Dotwork, mandalas and unalome designs in natural jagua ink. Blue-black like fresh work, 1–2 weeks on skin, applied at home.

Browse lotus tattoos →

Waterproof once developed · fades on its own · vegan


Lotus tattoo questions, answered

What is the meaning of a lotus tattoo?

Growth through hardship: the lotus rises clean out of muddy water, which made it a symbol of rebirth, resilience and spiritual awakening across Buddhist, Hindu and Egyptian traditions. Most people choose it to mark a recovery, an ending survived, or a hard-won new chapter.

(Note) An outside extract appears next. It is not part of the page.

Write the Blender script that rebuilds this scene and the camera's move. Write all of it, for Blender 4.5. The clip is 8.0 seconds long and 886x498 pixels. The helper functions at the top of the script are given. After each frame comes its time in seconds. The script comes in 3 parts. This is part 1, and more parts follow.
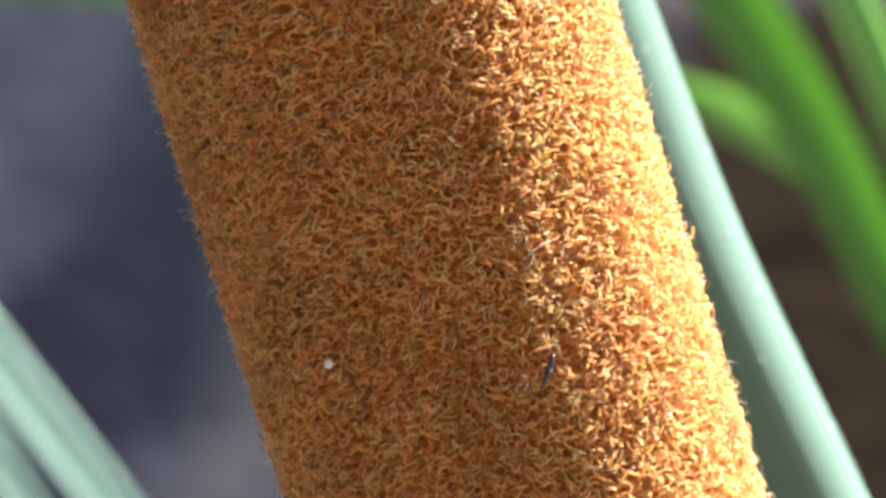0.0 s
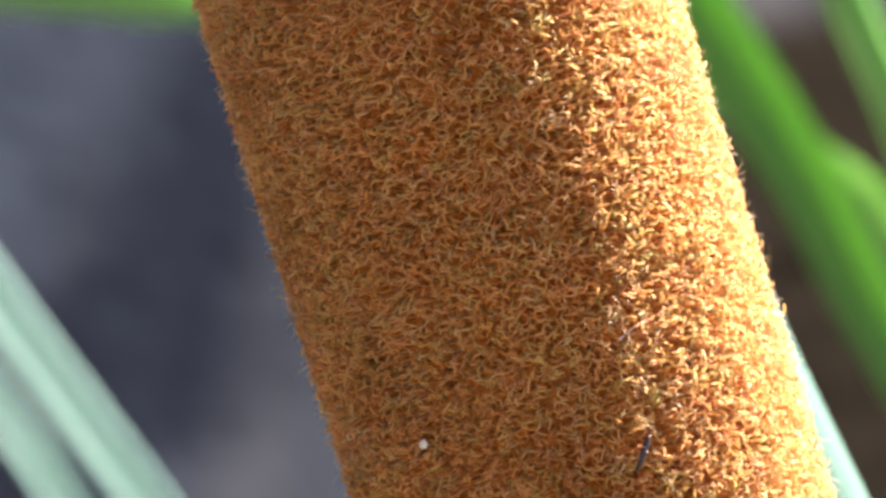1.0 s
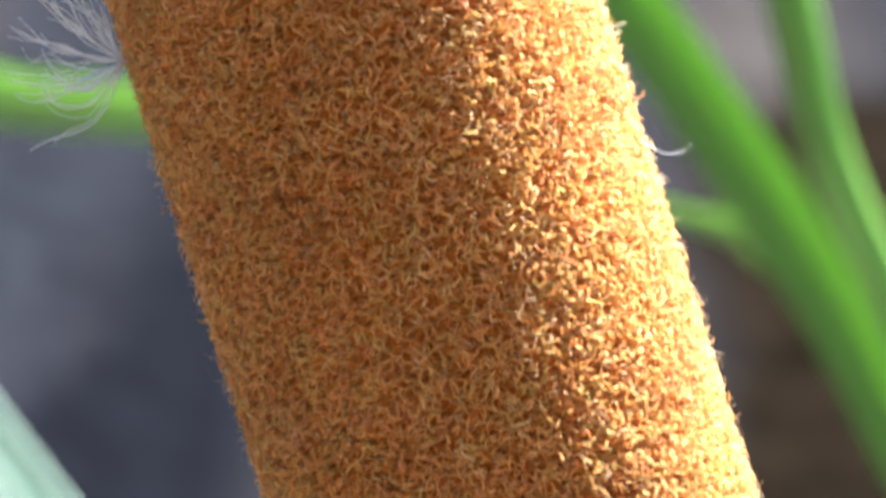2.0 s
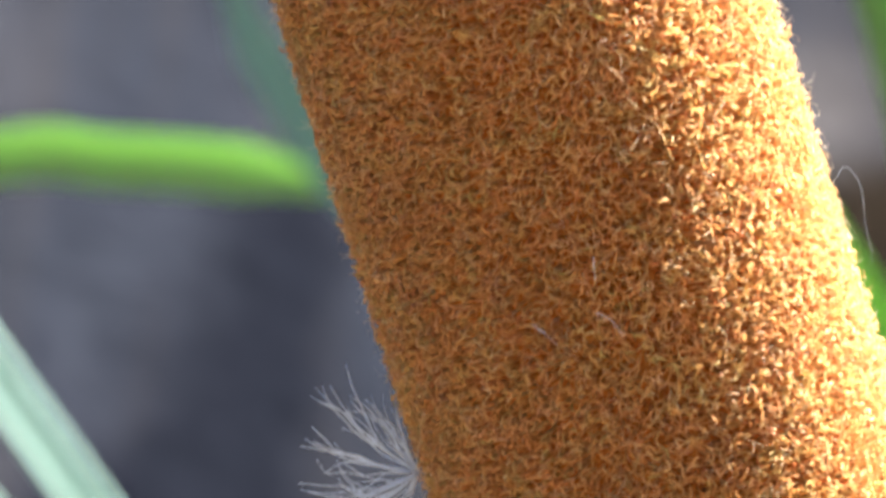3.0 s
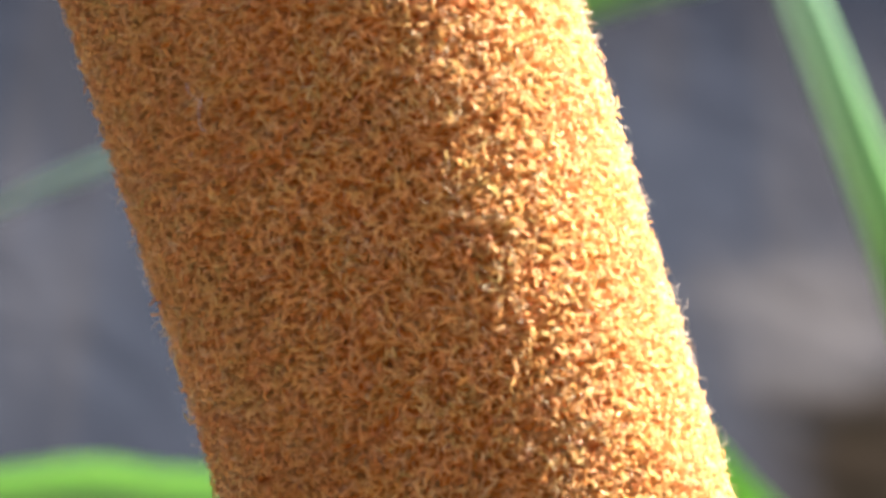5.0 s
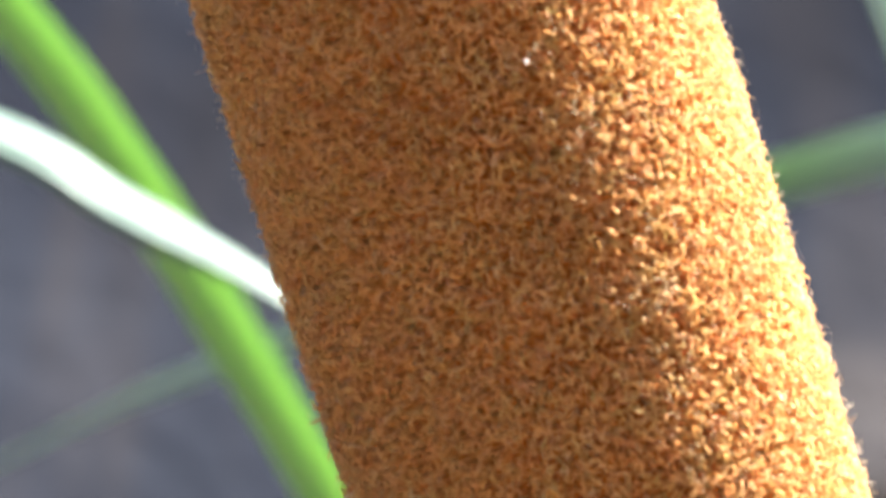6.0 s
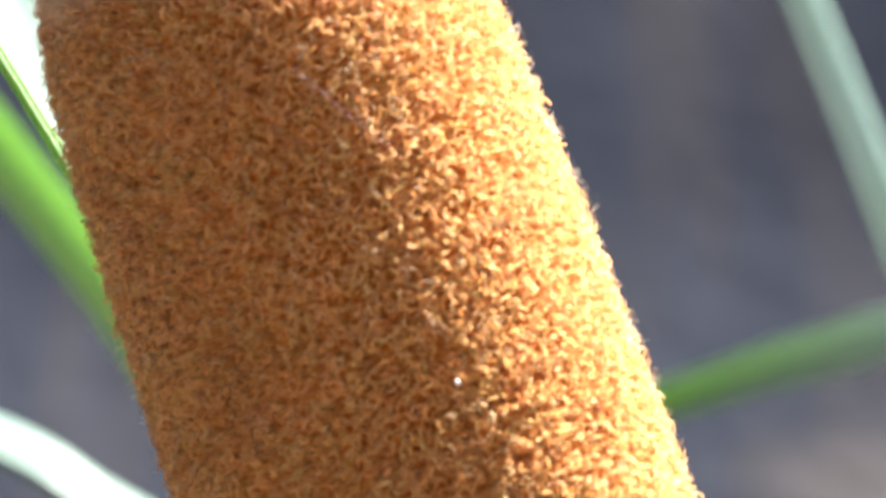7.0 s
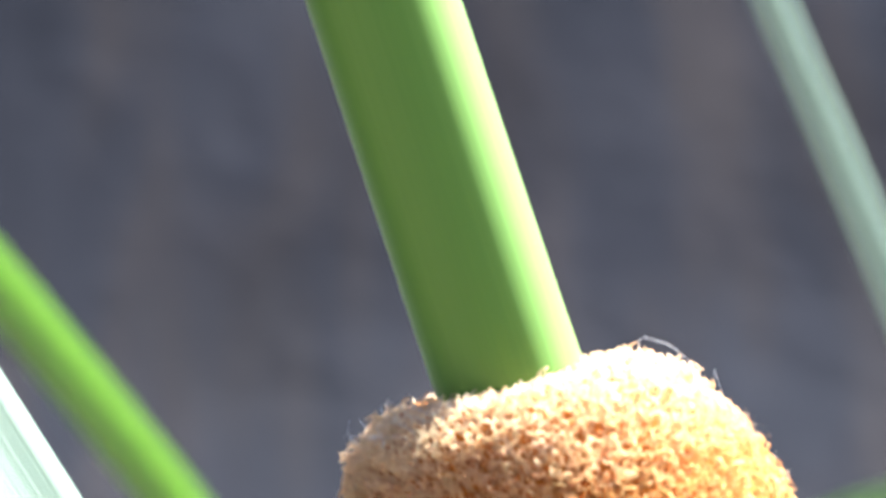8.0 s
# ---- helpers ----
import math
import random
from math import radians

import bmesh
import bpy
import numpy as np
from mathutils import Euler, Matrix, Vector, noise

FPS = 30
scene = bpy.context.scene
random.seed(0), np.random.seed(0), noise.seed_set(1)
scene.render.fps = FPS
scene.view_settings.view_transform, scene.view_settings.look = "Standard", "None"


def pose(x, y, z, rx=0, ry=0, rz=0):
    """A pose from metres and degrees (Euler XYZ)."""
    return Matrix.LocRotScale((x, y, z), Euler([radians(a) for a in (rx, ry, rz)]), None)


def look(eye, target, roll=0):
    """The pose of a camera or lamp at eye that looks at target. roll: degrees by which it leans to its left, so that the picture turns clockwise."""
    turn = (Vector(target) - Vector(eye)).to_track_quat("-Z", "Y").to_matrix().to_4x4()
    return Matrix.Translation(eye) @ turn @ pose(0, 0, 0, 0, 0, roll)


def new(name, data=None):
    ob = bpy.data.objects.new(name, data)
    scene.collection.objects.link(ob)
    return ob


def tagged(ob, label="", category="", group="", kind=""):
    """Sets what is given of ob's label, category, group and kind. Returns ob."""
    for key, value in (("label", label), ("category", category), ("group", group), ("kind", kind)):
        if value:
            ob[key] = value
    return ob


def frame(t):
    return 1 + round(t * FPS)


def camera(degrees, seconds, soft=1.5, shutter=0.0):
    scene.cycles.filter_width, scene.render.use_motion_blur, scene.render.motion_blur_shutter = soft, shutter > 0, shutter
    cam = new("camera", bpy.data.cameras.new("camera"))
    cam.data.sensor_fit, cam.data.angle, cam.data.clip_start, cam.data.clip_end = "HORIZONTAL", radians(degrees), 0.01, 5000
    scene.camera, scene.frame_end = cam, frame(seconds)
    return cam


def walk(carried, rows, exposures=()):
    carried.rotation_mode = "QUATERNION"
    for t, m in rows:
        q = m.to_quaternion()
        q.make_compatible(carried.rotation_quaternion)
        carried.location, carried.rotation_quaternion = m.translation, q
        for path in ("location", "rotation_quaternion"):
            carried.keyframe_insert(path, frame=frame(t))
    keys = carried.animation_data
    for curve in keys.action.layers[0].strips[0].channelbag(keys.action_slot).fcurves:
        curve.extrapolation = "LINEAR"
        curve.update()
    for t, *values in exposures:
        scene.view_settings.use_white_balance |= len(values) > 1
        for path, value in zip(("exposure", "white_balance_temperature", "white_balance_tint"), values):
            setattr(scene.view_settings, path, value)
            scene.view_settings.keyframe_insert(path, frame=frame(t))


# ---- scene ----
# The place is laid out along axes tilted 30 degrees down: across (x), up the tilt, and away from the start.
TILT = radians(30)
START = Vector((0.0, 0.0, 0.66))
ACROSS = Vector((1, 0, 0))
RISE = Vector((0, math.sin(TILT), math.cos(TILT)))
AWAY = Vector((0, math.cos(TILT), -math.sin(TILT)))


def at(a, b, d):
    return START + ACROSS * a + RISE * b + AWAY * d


# ---- camera ----
cam = camera(9.0, 8.0, soft=3.1, shutter=0.12)
cam.data.dof.use_dof = True
cam.data.dof.focus_distance = 0.2310
cam.data.dof.aperture_fstop = 118
PATH = [
    (0.0, 0.0000, 0.0000), (0.2, 0.0001, 0.0017), (0.4, -0.0015, 0.0021), (0.5, -0.0020, 0.0026),
    (0.6, -0.0022, 0.0031), (0.8, -0.0028, 0.0035), (1.0, -0.0039, 0.0033), (1.2, -0.0048, 0.0039),
    (2.3, -0.0096, 0.0328), (2.4, -0.0114, 0.0351), (2.5, -0.0132, 0.0368), (2.6, -0.0150, 0.0377),
    (2.7, -0.0170, 0.0377), (2.8, -0.0184, 0.0380), (2.9, -0.0191, 0.0389), (3.0, -0.0192, 0.0411),
    (3.1, -0.0183, 0.0441), (3.2, -0.0173, 0.0471), (3.3, -0.0166, 0.0498), (3.4, -0.0162, 0.0520),
    (3.5, -0.0160, 0.0539), (3.6, -0.0163, 0.0554), (3.7, -0.0174, 0.0571), (3.8, -0.0189, 0.0599),
    (3.9, -0.0203, 0.0638), (4.0, -0.0214, 0.0677), (4.1, -0.0220, 0.0708), (4.2, -0.0224, 0.0737),
    (5.3, -0.0295, 0.1027), (5.4, -0.0297, 0.1046), (5.5, -0.0304, 0.1068), (5.6, -0.0327, 0.1094),
    (5.7, -0.0351, 0.1121), (5.8, -0.0376, 0.1140), (5.9, -0.0394, 0.1169), (6.0, -0.0408, 0.1199),
    (6.1, -0.0414, 0.1233), (6.2, -0.0412, 0.1263), (6.3, -0.0414, 0.1286), (6.4, -0.0415, 0.1306),
    (6.5, -0.0419, 0.1319), (6.6, -0.0423, 0.1336), (6.7, -0.0427, 0.1353), (6.8, -0.0423, 0.1380),
    (6.9, -0.0415, 0.1409), (7.0, -0.0413, 0.1431), (7.1, -0.0411, 0.1453), (7.2, -0.0413, 0.1469),
    (7.3, -0.0418, 0.1483), (7.4, -0.0426, 0.1499), (7.5, -0.0440, 0.1522), (7.6, -0.0454, 0.1546),
    (7.7, -0.0466, 0.1569), (7.8, -0.0489, 0.1595), (7.9, -0.0514, 0.1612), (8.0, -0.0531, 0.1631)]
ADVANCE = 0.0827  # it draws nearer as it rises
walk(cam, [(t, look(at(a, b, ADVANCE * b), at(a, b, 1))) for t, a, b in PATH], [(0.0, 2.70, 6700, 10), (1.2, 2.80, 6700, 10), (2.5, 2.96, 6700, 10), (4.2, 2.96, 6700, 10), (6.0, 2.92, 6700, 10), (7.0, 2.90, 6700, 10), (8.0, 2.88, 6700, 10)])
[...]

Is a lotus tattoo good or bad?

The lotus is not a closed or forbidden symbol — wearing it as a sign of growth is fine. Two respect rules keep it right: place spiritual versions on the upper body (the lower body is considered less sacred in much of Asia), and don't combine it with religious imagery you don't understand, like a Buddha figure used as decoration.

What does the lotus tattoo mean in Thailand?

In Thai Buddhist culture the lotus is an offering flower and a symbol of enlightenment. The flower itself is worn without issue; sensitivity concerns sacred imagery like Buddha figures, and sacred symbols placed on the lower body. Keep a lotus on the upper body and you're honoring the symbol, not offending it.

What does the lotus symbolize spiritually?

Purity that isn't naive: the bloom comes up unstained precisely because it grew through the mud. In Buddhism it stands for the mind rising above attachment; the unalome-and-lotus combination charts the whole path — wandering spirals, a straightening line, and the flower at the point of clarity.

Where is the best place for a lotus tattoo?

The spine is the lotus's royal placement — vertical mandala formats were practically made for it. The sternum suits symmetrical designs, the forearm carries unalome versions well, and fine line buds work at the wrist. For spiritual designs, stay upper body.

Can I test a lotus tattoo before getting it permanently?

Yes, and the lotus is the best case for it: symmetry and placement are unforgiving. Jagua ink develops blue-black in the skin, holds dotwork detail, lasts 1–2 weeks and is waterproof — you wear the exact design at the exact spot, then decide with evidence.